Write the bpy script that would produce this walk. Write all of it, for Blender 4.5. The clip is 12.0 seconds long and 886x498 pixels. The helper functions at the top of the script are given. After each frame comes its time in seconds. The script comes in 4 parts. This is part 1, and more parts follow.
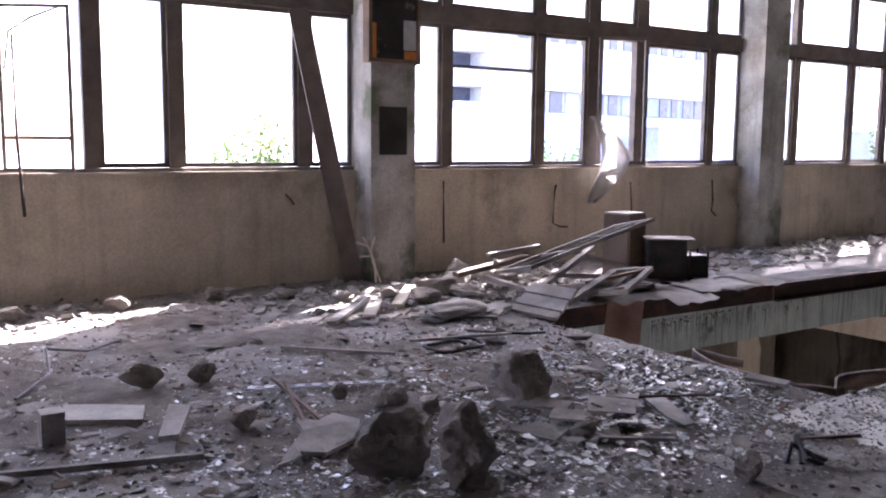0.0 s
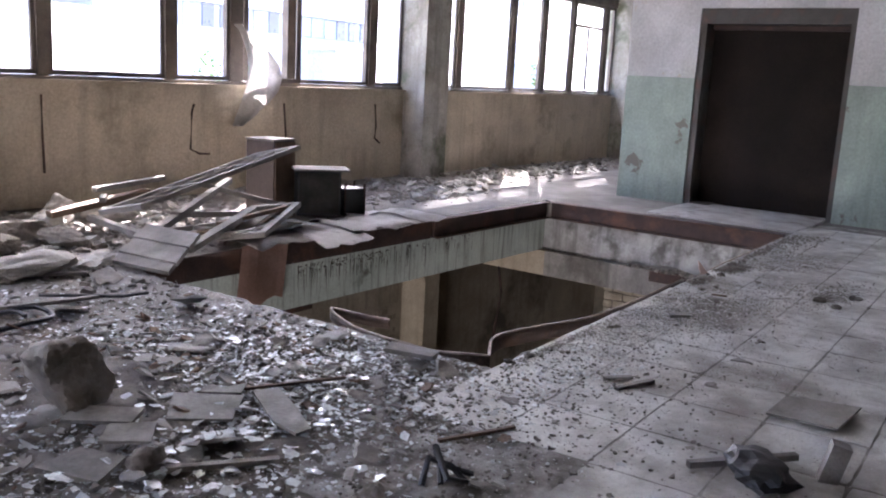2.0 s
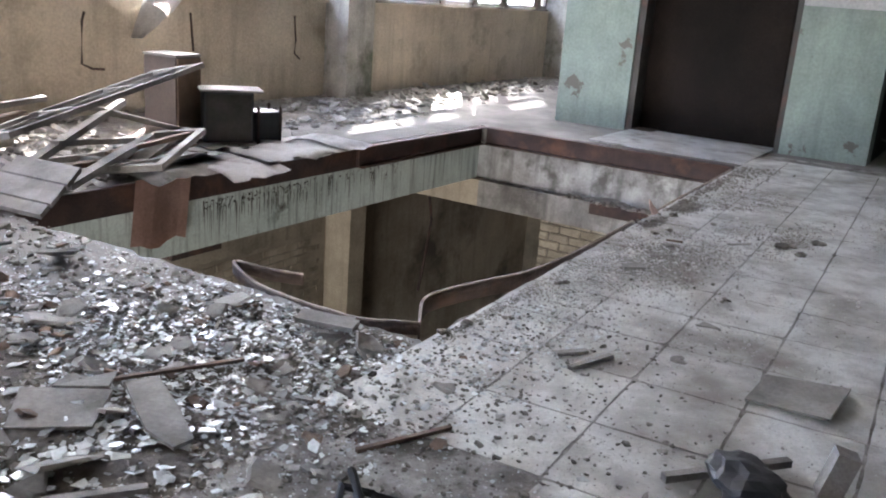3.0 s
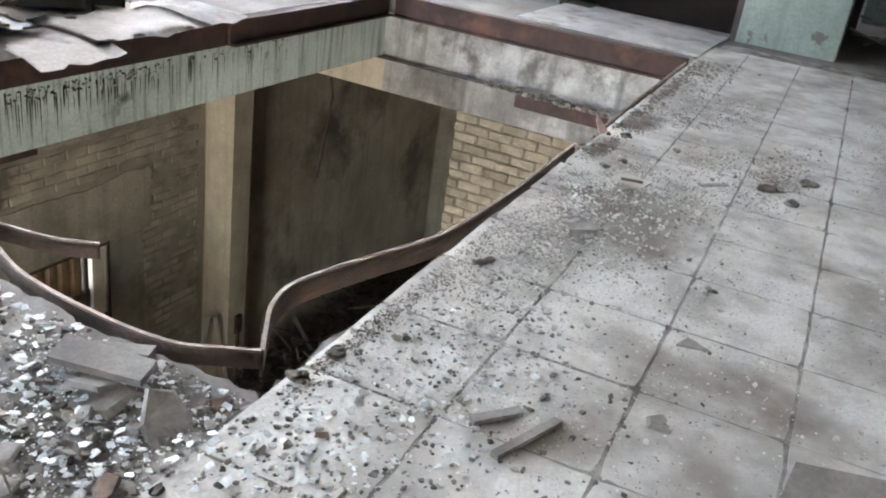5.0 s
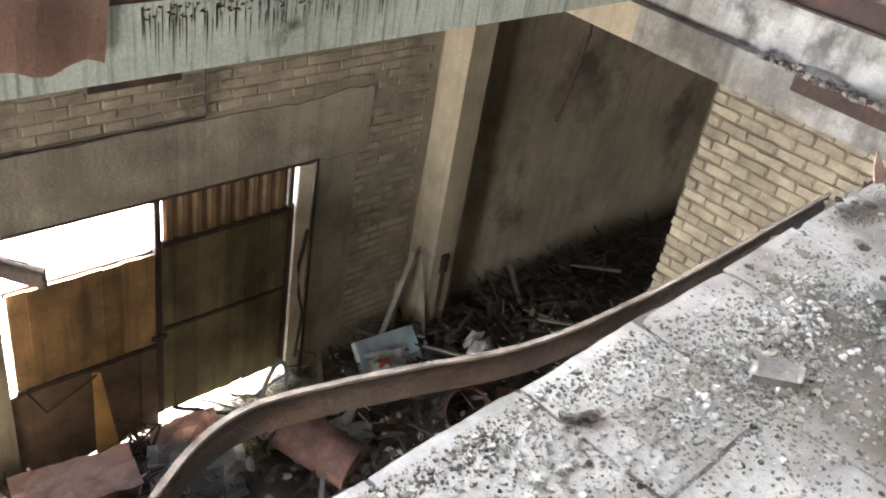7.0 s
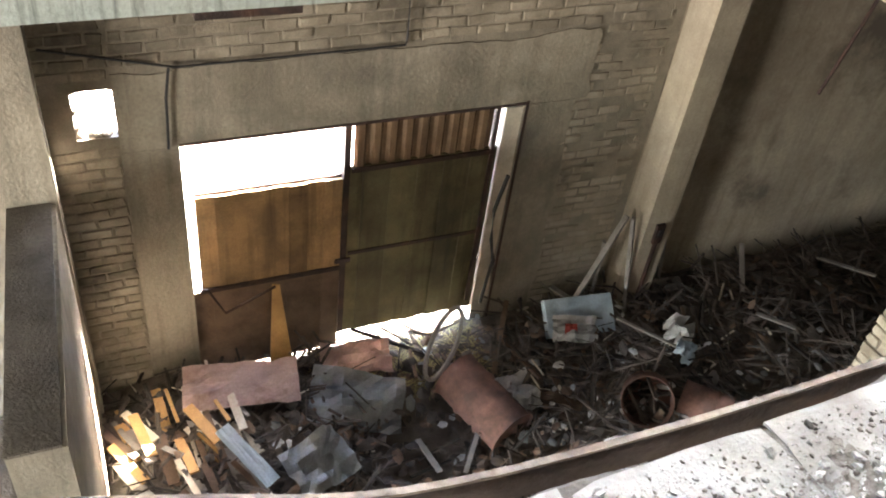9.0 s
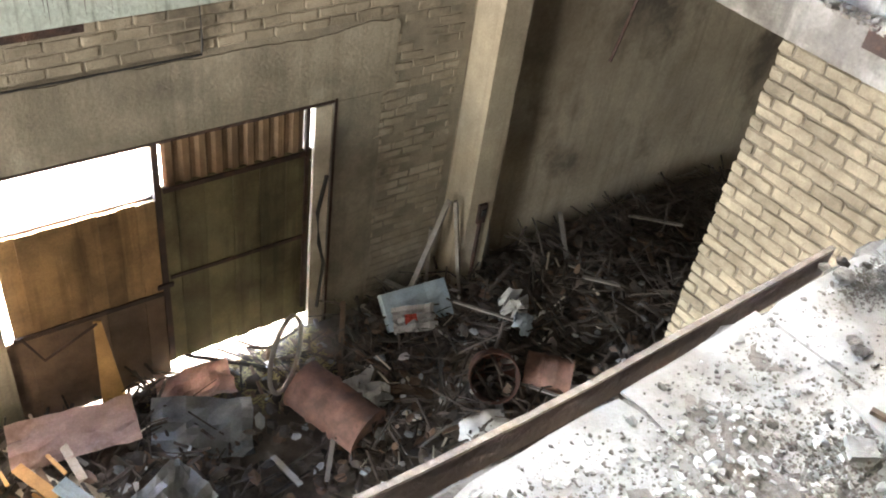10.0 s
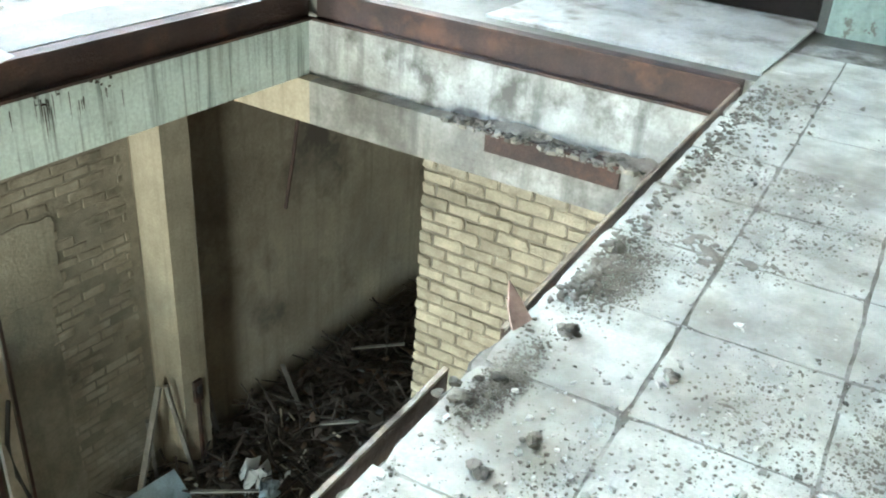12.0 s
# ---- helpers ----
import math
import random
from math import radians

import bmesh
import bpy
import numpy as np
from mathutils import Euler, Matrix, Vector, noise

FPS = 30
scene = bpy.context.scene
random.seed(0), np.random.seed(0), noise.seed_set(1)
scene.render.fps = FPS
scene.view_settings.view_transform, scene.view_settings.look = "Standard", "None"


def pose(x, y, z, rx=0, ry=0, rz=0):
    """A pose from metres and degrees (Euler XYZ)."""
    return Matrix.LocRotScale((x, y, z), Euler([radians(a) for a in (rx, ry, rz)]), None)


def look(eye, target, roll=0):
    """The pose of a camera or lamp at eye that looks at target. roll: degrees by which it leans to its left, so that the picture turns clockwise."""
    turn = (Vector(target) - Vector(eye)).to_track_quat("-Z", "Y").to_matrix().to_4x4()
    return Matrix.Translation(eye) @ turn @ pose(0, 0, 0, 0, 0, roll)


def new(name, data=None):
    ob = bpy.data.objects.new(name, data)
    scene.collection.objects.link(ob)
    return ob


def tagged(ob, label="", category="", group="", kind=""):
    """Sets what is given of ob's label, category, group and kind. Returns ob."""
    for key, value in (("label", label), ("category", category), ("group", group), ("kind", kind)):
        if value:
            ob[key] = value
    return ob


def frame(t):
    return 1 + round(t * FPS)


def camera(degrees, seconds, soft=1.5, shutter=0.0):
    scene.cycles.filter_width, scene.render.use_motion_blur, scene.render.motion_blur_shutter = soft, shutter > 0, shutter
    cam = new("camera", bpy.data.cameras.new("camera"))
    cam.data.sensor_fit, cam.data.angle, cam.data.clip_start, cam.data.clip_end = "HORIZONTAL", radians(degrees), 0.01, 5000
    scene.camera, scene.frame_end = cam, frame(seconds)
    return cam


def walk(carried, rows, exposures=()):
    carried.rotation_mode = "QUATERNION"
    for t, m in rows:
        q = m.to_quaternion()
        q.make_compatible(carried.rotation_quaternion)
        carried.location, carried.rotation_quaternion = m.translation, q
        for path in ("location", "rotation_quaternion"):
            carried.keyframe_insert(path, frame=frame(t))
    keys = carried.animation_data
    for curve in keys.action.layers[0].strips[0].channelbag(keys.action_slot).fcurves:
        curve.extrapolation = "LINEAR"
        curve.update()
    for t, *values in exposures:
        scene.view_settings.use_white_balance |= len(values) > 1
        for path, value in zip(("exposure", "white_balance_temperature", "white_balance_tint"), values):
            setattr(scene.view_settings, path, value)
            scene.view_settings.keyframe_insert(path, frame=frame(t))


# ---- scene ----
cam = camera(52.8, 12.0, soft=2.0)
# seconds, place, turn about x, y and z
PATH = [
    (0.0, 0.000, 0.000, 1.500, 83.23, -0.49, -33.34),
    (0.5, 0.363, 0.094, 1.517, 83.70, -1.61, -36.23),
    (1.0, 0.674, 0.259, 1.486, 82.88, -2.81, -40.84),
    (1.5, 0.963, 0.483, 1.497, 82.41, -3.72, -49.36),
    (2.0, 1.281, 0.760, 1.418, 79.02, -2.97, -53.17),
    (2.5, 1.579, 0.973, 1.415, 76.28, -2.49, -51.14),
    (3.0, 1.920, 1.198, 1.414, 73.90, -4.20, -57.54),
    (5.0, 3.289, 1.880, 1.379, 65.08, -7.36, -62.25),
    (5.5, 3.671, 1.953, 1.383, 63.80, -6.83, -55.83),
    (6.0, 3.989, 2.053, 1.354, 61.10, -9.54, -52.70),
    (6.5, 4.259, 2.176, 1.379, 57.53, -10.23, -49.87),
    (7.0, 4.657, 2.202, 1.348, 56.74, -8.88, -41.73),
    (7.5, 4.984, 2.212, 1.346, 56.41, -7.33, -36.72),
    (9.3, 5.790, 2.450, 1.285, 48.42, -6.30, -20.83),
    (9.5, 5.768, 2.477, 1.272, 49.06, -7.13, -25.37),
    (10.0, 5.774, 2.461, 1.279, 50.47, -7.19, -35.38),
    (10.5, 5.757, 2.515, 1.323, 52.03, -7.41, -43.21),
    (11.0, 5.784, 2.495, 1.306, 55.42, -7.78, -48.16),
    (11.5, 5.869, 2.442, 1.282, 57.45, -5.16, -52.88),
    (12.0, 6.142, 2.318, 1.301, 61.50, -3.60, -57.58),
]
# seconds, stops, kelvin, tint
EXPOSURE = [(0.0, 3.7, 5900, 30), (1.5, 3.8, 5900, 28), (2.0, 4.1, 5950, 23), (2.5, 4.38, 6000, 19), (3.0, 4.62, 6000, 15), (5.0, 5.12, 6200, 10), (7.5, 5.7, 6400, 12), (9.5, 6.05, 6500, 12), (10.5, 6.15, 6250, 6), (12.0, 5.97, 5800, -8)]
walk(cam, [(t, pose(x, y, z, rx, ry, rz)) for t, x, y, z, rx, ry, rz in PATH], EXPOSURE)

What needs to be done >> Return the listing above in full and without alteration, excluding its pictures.

Problem solution >>
Write the bpy script that would produce this walk. Write all of it, for Blender 4.5. The clip is 12.0 seconds long and 886x498 pixels. The helper functions at the top of the script are given. After each frame comes its time in seconds. The script comes in 4 parts. This is part 1, and more parts follow.
0.0 s
2.0 s
3.0 s
5.0 s
7.0 s
9.0 s
10.0 s
12.0 s
# ---- helpers ----
import math
import random
from math import radians

import bmesh
import bpy
import numpy as np
from mathutils import Euler, Matrix, Vector, noise

FPS = 30
scene = bpy.context.scene
random.seed(0), np.random.seed(0), noise.seed_set(1)
scene.render.fps = FPS
scene.view_settings.view_transform, scene.view_settings.look = "Standard", "None"


def pose(x, y, z, rx=0, ry=0, rz=0):
    """A pose from metres and degrees (Euler XYZ)."""
    return Matrix.LocRotScale((x, y, z), Euler([radians(a) for a in (rx, ry, rz)]), None)


def look(eye, target, roll=0):
    """The pose of a camera or lamp at eye that looks at target. roll: degrees by which it leans to its left, so that the picture turns clockwise."""
    turn = (Vector(target) - Vector(eye)).to_track_quat("-Z", "Y").to_matrix().to_4x4()
    return Matrix.Translation(eye) @ turn @ pose(0, 0, 0, 0, 0, roll)


def new(name, data=None):
    ob = bpy.data.objects.new(name, data)
    scene.collection.objects.link(ob)
    return ob


def tagged(ob, label="", category="", group="", kind=""):
    """Sets what is given of ob's label, category, group and kind. Returns ob."""
    for key, value in (("label", label), ("category", category), ("group", group), ("kind", kind)):
        if value:
            ob[key] = value
    return ob


def frame(t):
    return 1 + round(t * FPS)


def camera(degrees, seconds, soft=1.5, shutter=0.0):
    scene.cycles.filter_width, scene.render.use_motion_blur, scene.render.motion_blur_shutter = soft, shutter > 0, shutter
    cam = new("camera", bpy.data.cameras.new("camera"))
    cam.data.sensor_fit, cam.data.angle, cam.data.clip_start, cam.data.clip_end = "HORIZONTAL", radians(degrees), 0.01, 5000
    scene.camera, scene.frame_end = cam, frame(seconds)
    return cam


def walk(carried, rows, exposures=()):
    carried.rotation_mode = "QUATERNION"
    for t, m in rows:
        q = m.to_quaternion()
        q.make_compatible(carried.rotation_quaternion)
        carried.location, carried.rotation_quaternion = m.translation, q
        for path in ("location", "rotation_quaternion"):
            carried.keyframe_insert(path, frame=frame(t))
    keys = carried.animation_data
    for curve in keys.action.layers[0].strips[0].channelbag(keys.action_slot).fcurves:
        curve.extrapolation = "LINEAR"
        curve.update()
    for t, *values in exposures:
        scene.view_settings.use_white_balance |= len(values) > 1
        for path, value in zip(("exposure", "white_balance_temperature", "white_balance_tint"), values):
            setattr(scene.view_settings, path, value)
            scene.view_settings.keyframe_insert(path, frame=frame(t))


# ---- scene ----
cam = camera(52.8, 12.0, soft=2.0)
# seconds, place, turn about x, y and z
PATH = [
    (0.0, 0.000, 0.000, 1.500, 83.23, -0.49, -33.34),
    (0.5, 0.363, 0.094, 1.517, 83.70, -1.61, -36.23),
    (1.0, 0.674, 0.259, 1.486, 82.88, -2.81, -40.84),
    (1.5, 0.963, 0.483, 1.497, 82.41, -3.72, -49.36),
    (2.0, 1.281, 0.760, 1.418, 79.02, -2.97, -53.17),
    (2.5, 1.579, 0.973, 1.415, 76.28, -2.49, -51.14),
    (3.0, 1.920, 1.198, 1.414, 73.90, -4.20, -57.54),
    (5.0, 3.289, 1.880, 1.379, 65.08, -7.36, -62.25),
    (5.5, 3.671, 1.953, 1.383, 63.80, -6.83, -55.83),
    (6.0, 3.989, 2.053, 1.354, 61.10, -9.54, -52.70),
    (6.5, 4.259, 2.176, 1.379, 57.53, -10.23, -49.87),
    (7.0, 4.657, 2.202, 1.348, 56.74, -8.88, -41.73),
    (7.5, 4.984, 2.212, 1.346, 56.41, -7.33, -36.72),
    (9.3, 5.790, 2.450, 1.285, 48.42, -6.30, -20.83),
    (9.5, 5.768, 2.477, 1.272, 49.06, -7.13, -25.37),
    (10.0, 5.774, 2.461, 1.279, 50.47, -7.19, -35.38),
    (10.5, 5.757, 2.515, 1.323, 52.03, -7.41, -43.21),
    (11.0, 5.784, 2.495, 1.306, 55.42, -7.78, -48.16),
    (11.5, 5.869, 2.442, 1.282, 57.45, -5.16, -52.88),
    (12.0, 6.142, 2.318, 1.301, 61.50, -3.60, -57.58),
]
# seconds, stops, kelvin, tint
EXPOSURE = [(0.0, 3.7, 5900, 30), (1.5, 3.8, 5900, 28), (2.0, 4.1, 5950, 23), (2.5, 4.38, 6000, 19), (3.0, 4.62, 6000, 15), (5.0, 5.12, 6200, 10), (7.5, 5.7, 6400, 12), (9.5, 6.05, 6500, 12), (10.5, 6.15, 6250, 6), (12.0, 5.97, 5800, -8)]
walk(cam, [(t, pose(x, y, z, rx, ry, rz)) for t, x, y, z, rx, ry, rz in PATH], EXPOSURE)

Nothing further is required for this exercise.